Geschäftserwartungen bei Industrie und Handel erstmals wieder besser als die aktuelle Lage
Kommentar zum Logistik-Indikator für das 2. Quartal 2024 von Prof. Dr.-Ing. Thomas Wimmer, Vorsitzender des Vorstands der BVL
Seit Anfang 2023 kannte der Logistik-Indikator nur eine Richtung. In jedem Quartal ging es weiter nach unten und sowohl die Geschäftslage als auch die Geschäftserwartungen im Wirtschaftsbereich Logistik verschlechterten sich fortlaufend. Die Zahlen für das zweite Quartal 2024 zeigen nun endlich wieder ein positiveres Bild: Zwar liegen alle Indikatoren immer noch klar unter 90 und damit im negativen Bereich, doch haben sich Lage, Geschäftsklima und die Erwartungen gleichermaßen und signifikant verbessert.
Wie immer ist der Blick auf die Teilindikatoren für Industrie und Handel sowie Logistik-Dienstleister besonders spannend. Alle drei Einzelindikatoren für Lage, Klima und Erwartungen steigen sowohl auf der Anbieter- als auch auf der Nachfragerseite des Wirtschaftsbereichs. Während sie aber bei den Dienstleistern gleichmäßig steigen, überholen die Geschäftserwartungen bei Industrie und Handel die anderen Einzelindikatoren und sind erstmals seit Jahren besser als die aktuelle Geschäftslage. Dass die Erwartungen positiver eingeschätzt werden, untermauert die Trendwende. Sofern nicht – wie zu Beginn der Corona-Pandemie, als viele mit einer deutlich schnelleren Erholung rechneten – tatsächlich etwas anderes eintritt.
Doch jetzt gibt es positive Meldungen aus diversen Branchen, die in der Tat auf eine Erholung hindeuten: Das deutsche Wirtschaftswachstum im ersten Quartal war wieder leicht positiv und auch auf der Beiratssitzung der BVL am vergangenen Donnerstag gab es einige sehr optimistische Stimmen. Man erwartete einen deutlichen Anzug der Konjunktur im zweiten Halbjahr und fülle gerade die Lager auf, um dann ganz vorn mit dabei sein zu können. Wenn sich die gestiegenen Erwartungen der Verlader erfüllen, wird traditionell das Geschäft der Dienstleister nachziehen.
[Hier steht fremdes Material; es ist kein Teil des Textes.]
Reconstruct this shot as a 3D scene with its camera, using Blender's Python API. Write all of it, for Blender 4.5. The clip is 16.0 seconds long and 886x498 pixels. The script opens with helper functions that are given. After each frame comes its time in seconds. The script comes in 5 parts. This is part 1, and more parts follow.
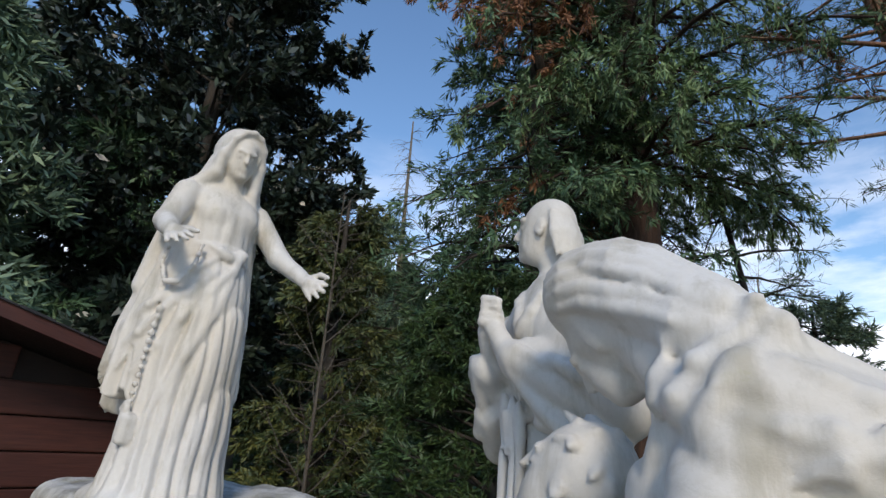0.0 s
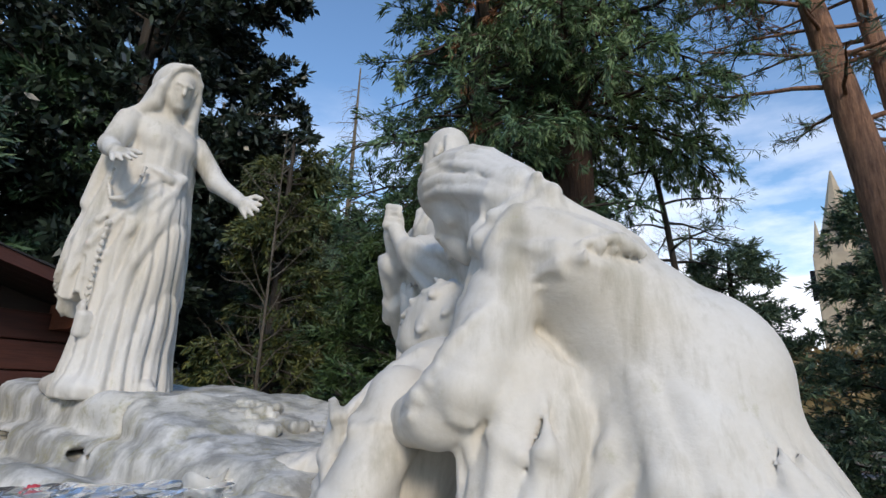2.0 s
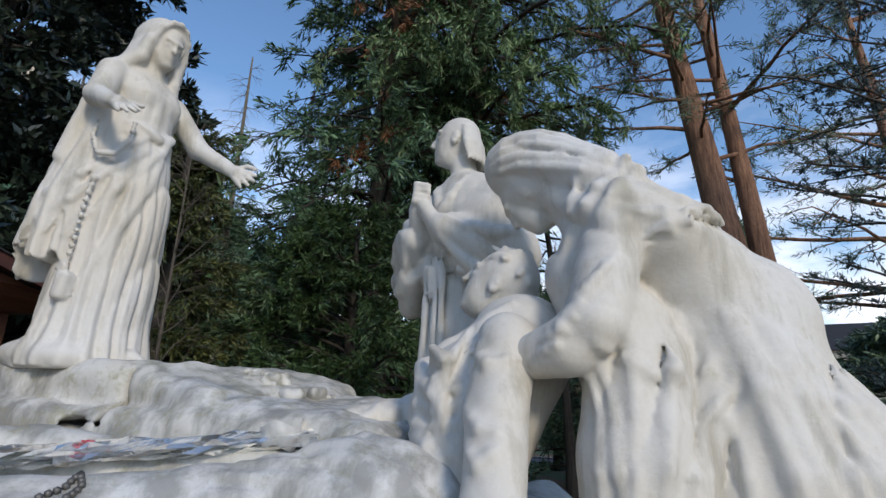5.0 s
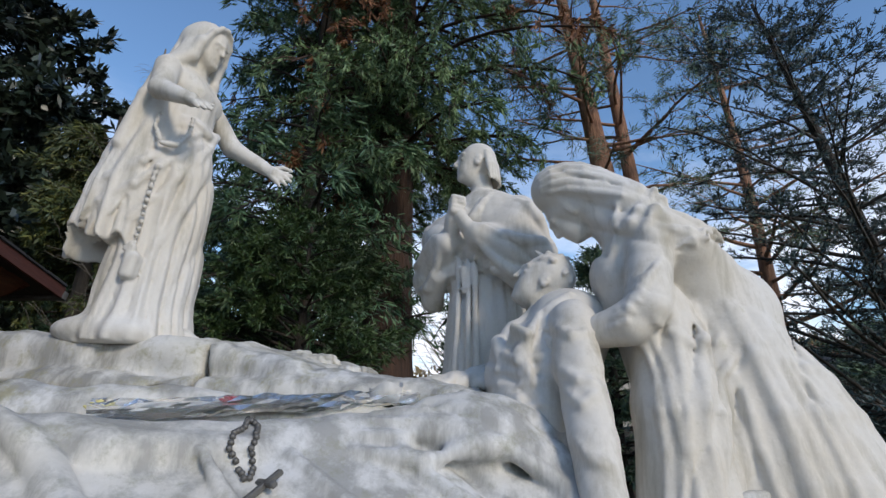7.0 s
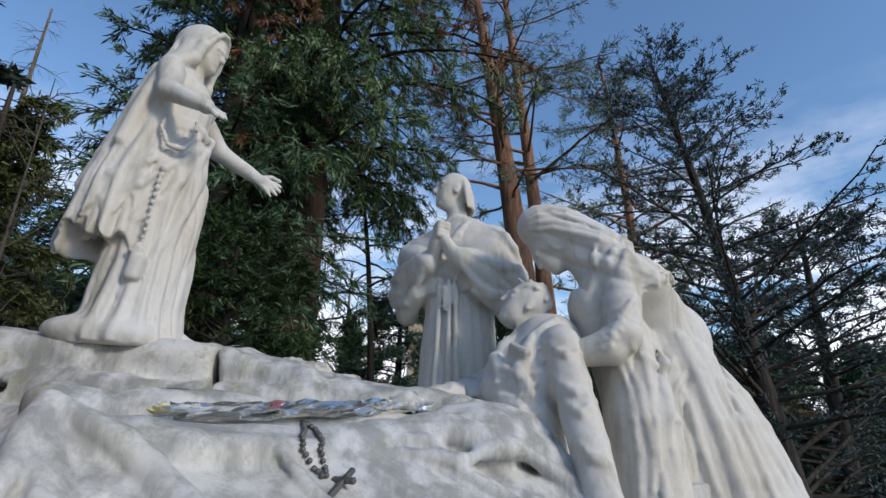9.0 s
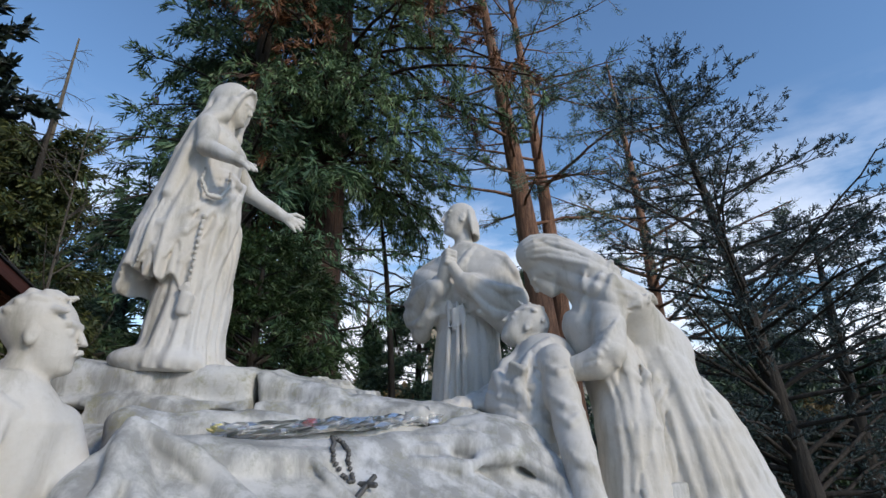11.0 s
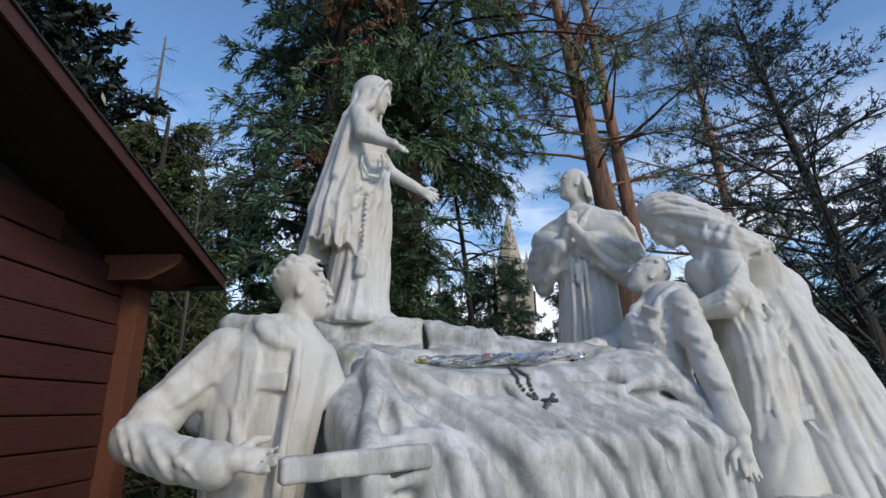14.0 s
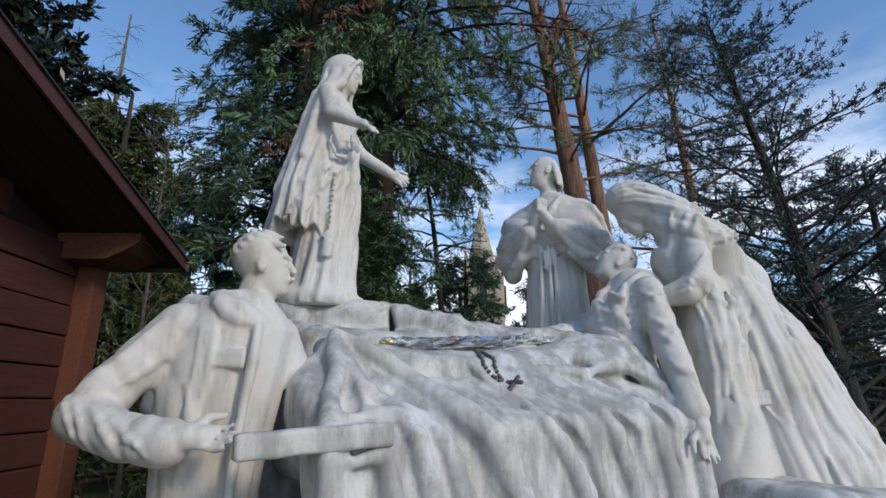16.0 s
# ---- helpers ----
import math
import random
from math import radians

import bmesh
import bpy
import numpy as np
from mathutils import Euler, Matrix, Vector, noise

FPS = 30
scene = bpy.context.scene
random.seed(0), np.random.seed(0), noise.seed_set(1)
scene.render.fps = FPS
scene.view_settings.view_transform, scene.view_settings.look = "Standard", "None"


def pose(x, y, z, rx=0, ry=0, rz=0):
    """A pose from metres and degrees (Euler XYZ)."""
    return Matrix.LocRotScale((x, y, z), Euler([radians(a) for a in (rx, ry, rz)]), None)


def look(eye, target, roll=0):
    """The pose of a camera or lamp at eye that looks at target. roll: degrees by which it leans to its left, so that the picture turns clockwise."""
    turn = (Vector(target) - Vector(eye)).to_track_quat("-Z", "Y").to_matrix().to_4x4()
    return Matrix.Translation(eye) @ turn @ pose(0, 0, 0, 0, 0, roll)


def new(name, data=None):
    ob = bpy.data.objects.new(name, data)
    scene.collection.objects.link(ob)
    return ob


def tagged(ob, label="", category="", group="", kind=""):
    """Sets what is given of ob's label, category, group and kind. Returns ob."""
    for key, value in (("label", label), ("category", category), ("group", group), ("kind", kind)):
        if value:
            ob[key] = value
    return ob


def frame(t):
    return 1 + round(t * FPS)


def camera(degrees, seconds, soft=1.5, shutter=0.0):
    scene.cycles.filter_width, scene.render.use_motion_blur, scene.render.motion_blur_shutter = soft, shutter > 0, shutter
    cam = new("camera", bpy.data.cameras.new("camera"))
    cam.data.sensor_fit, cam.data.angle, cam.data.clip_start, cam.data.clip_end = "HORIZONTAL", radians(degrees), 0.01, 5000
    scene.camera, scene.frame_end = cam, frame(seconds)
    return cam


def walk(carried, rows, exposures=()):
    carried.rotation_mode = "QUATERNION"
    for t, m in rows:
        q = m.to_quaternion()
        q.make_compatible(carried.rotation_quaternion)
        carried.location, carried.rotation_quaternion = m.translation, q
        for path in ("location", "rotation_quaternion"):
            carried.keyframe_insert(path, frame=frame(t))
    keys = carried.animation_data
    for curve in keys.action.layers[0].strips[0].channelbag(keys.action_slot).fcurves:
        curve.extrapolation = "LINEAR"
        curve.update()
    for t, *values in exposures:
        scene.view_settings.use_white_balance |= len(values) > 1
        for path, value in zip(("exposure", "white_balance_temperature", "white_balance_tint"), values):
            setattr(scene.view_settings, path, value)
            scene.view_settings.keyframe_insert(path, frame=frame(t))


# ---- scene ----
cam = camera(79.0, 16.0)
PATH = [
    (0, (0.617, 0.443, 2.202), (-0.610, 1.869, 2.879), 3.9),
    (0.5, (0.664, 0.515, 2.164), (-0.516, 2.013, 2.767), 3.0),
    (1, (0.718, 0.509, 2.118), (-0.426, 2.052, 2.677), 2.8),
    (1.5, (0.836, 0.326, 2.006), (-0.247, 1.922, 2.538), 2.7),
    (2, (0.982, 0.299, 1.931), (-0.133, 1.875, 2.453), 2.3),
    (2.5, (1.050, 0.282, 1.894), (-0.024, 1.890, 2.406), 2.1),
    (3, (1.098, 0.285, 1.868), (0.067, 1.924, 2.366), 1.8),
    (3.5, (0.991, 0.147, 1.833), (0.051, 1.848, 2.303), 1.9),
    (3.7, (0.903, 0.099, 1.819), (-0.013, 1.811, 2.300), 2.0),
    (5.8, (0.083, -0.160, 1.704), (-0.360, 1.693, 2.311), 0.5),
    (6, (-0.006, -0.190, 1.705), (-0.405, 1.673, 2.313), 0.3),
    (6.5, (0.098, -0.638, 1.555), (-0.330, 1.217, 2.168), -0.0),
    (7, (-0.091, -0.639, 1.522), (-0.370, 1.234, 2.164), 1.1),
    (7.5, (-0.313, -0.654, 1.498), (-0.440, 1.235, 2.144), 1.6),
    (8, (-0.539, -0.695, 1.507), (-0.544, 1.200, 2.146), 1.7),
    (8.5, (-0.591, -0.722, 1.537), (-0.510, 1.170, 2.181), 1.6),
    (9, (-0.603, -0.934, 1.502), (-0.462, 0.945, 2.173), 1.3),
    (9.2, (-0.621, -0.986, 1.510), (-0.450, 0.887, 2.191), 1.4),
    (11.3, (-0.536, -1.396, 1.529), (-0.518, 0.486, 2.204), -0.4),
    (11.5, (-0.504, -1.470, 1.514), (-0.531, 0.418, 2.172), -0.6),
    (12, (-0.580, -1.661, 1.467), (-0.627, 0.234, 2.105), -0.6),
    (12.5, (-0.687, -1.776, 1.451), (-0.756, 0.125, 2.068), -0.5),
    (13, (-0.867, -1.766, 1.405), (-0.960, 0.139, 2.008), -0.4),
    (13.5, (-0.977, -1.751, 1.373), (-1.093, 0.155, 1.969), -0.5),
    (14, (-1.031, -1.714, 1.357), (-1.171, 0.198, 1.926), -0.5),
    (14.5, (-1.037, -1.687, 1.346), (-1.178, 0.231, 1.895), -0.7),
    (15, (-1.048, -1.673, 1.335), (-1.160, 0.251, 1.868), -0.7),
    (15.5, (-1.033, -1.648, 1.315), (-1.108, 0.280, 1.842), -0.6),
    (16, (-1.013, -1.661, 1.307), (-1.050, 0.263, 1.853), -0.2),
]
walk(cam, [(t, look(eye, target, roll)) for t, eye, target, roll in PATH],
     [(0.0, 0.36, 6500, 10), (2.2, 0.36, 6500, 10), (2.7, 0.28, 6250, 10), (6.0, 0.28, 6400, 10), (9.0, 0.19, 6350, 10), (16.0, 0.22, 6180, 10)])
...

Das Baugewerbe, das Verarbeitende Gewerbe, der Handel und einige Dienstleistungsbereiche konnten ihre Wertschöpfung geringfügig ausweiten. Einem stärkeren Anstieg steht allerdings die schlechte Auftragslage der Unternehmen sowie eine zu geringe Nachfrage nach ihren Gütern entgegen, ermittelte das ifo Institut. Der private Konsum und die Unternehmensinvestitionen seien zu Jahresbeginn entsprechend zurückgegangen. Aber die Auslandsnachfrage, die Wohnbauinvestitionen und die staatlichen Investitionen waren aufwärtsgerichtet. Auch wenn die gesamtwirtschaftlichen Produktionskapazitäten immer noch spürbar unterausgelastet sind, und im ersten Quartal 2024 der Rückgang bei den privaten Konsumausgaben überrascht hat: Jetzt scheinen die Weichen für eine Erholung des Wirtschaftsbereichs gestellt zu sein. Gab es da nicht einen Zusammenhang zwischen Wirtschaftsentwicklung und Psychologie?